In April, an undergraduate of the Lagos State University, Kamoru Lasisi, and a tiler, Lateef Akande, were killed during a cult clash at Ijanikin. The state police spokesperson, Benjamin Hundeyin, while commenting on that incident, acknowledged the rise in cultism in that community.

Hoodlums regularly wreak havoc on innocent residents, smashing vehicles on streets during supremacy battles. When arrested by the police, some influential politicians get them released. This must stop.

In March 2021, Sanwo-Olu signed a new law prescribing 21 years of imprisonment for convicted cultists. He should apply it.

Street trading on highways and bridges that virtually disappeared between 2011 and 2016 is back. Some roads are now partially blocked by traders; traders and beggars removed from pedestrian bridges are also back. Security is lax, so criminals mug users of pedestrian bridges. The law prohibiting crossing expressways is no longer enforced, used only by corrupt law enforcement officers for extortion.

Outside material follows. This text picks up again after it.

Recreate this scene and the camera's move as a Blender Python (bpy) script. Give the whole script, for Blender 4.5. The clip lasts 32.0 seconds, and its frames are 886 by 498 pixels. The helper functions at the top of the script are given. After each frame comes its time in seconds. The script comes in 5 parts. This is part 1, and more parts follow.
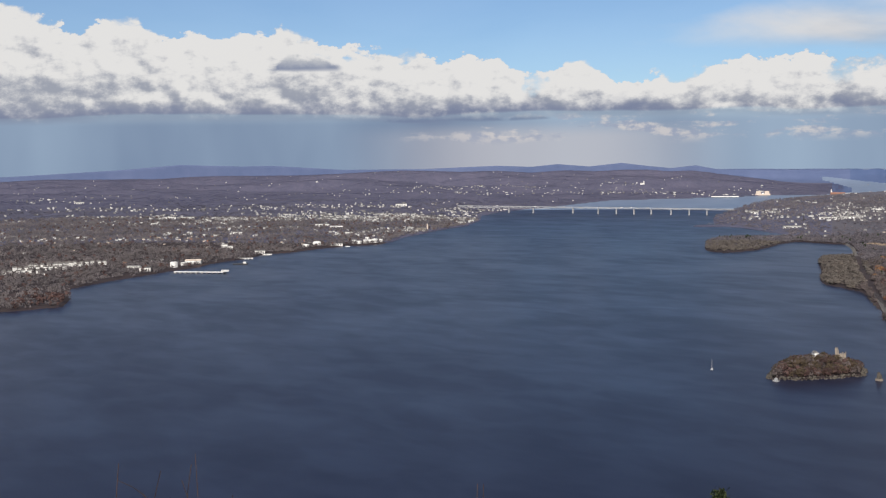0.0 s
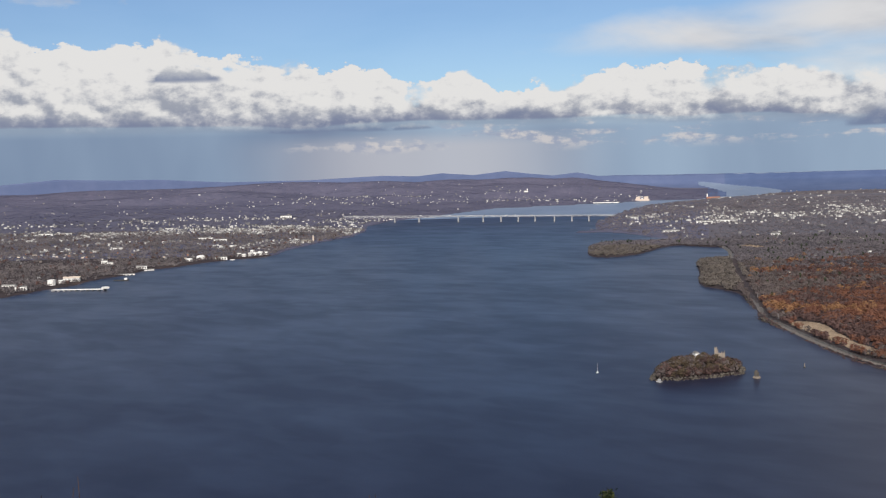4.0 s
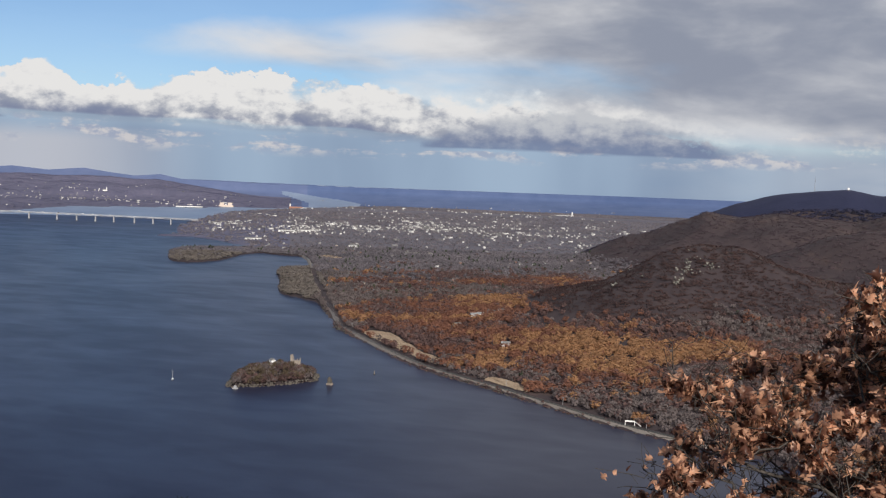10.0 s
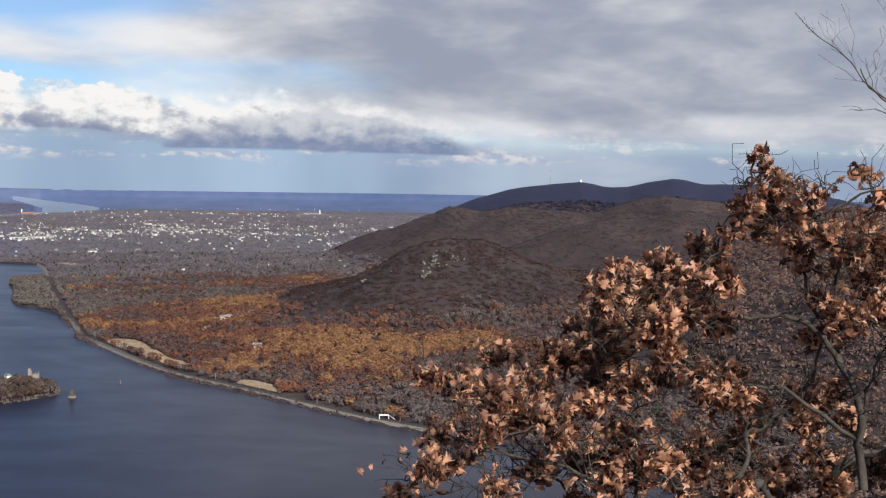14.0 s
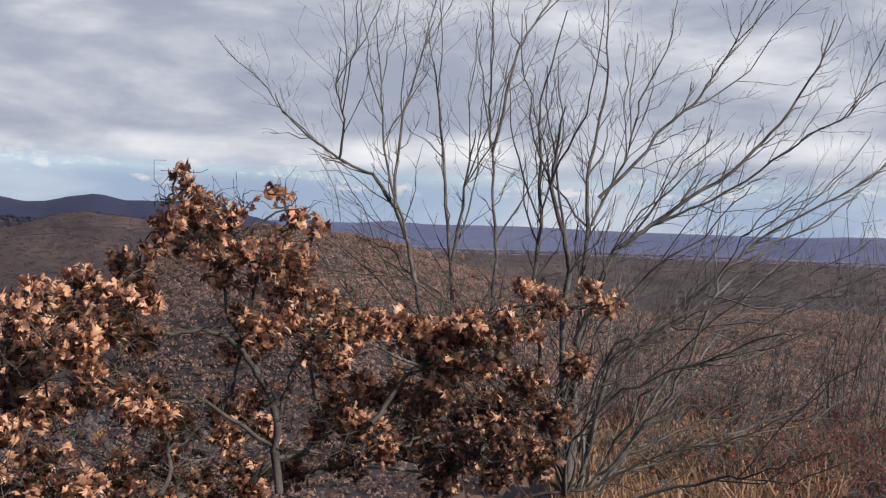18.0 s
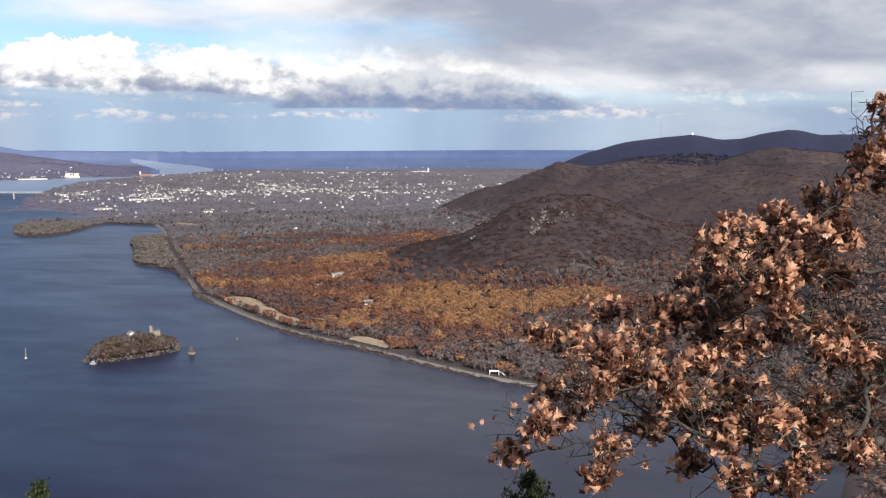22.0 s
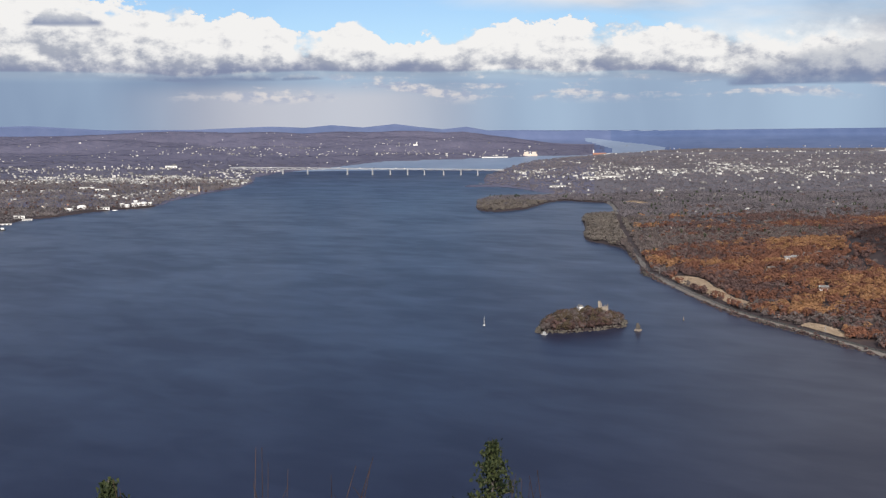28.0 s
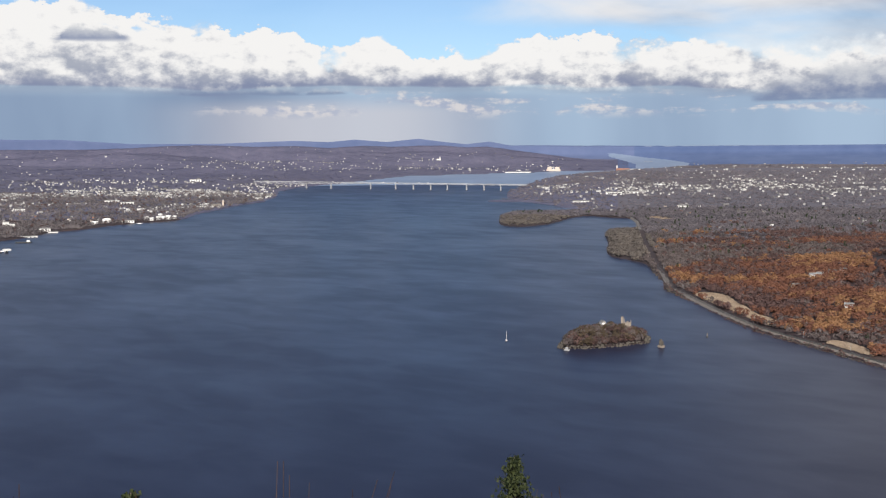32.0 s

Lagos cannot seek to be a megacity with 14 of its 20 local government areas in the urban conurbation while residents, visitors and businesses are constantly subjected to non-state actors declaring and imposing curfews to celebrate oro and egungun.

They lock down shops, markets, and streets; this is shameful and ridiculous. Sanwo-Olu, the LGs and the police must stop this atrocious assault on people’s rights. Street beggars and urchins should be rounded up and rehabilitated in remand homes.

Sanwo-Olu must revive the tested security architecture of Lagos. His predecessors, Marwa, and Babatunde Fashola, partnered effectively with all federal agencies; the police were effectively deployed and well-funded to protect ordinary Lagosians. Police now protect only politicians and influential individuals.

Lagos has the resources to maintain an effective security network and surveillance for the benefit of everyone. But leadership is critical; Sanwo-Olu should provide it.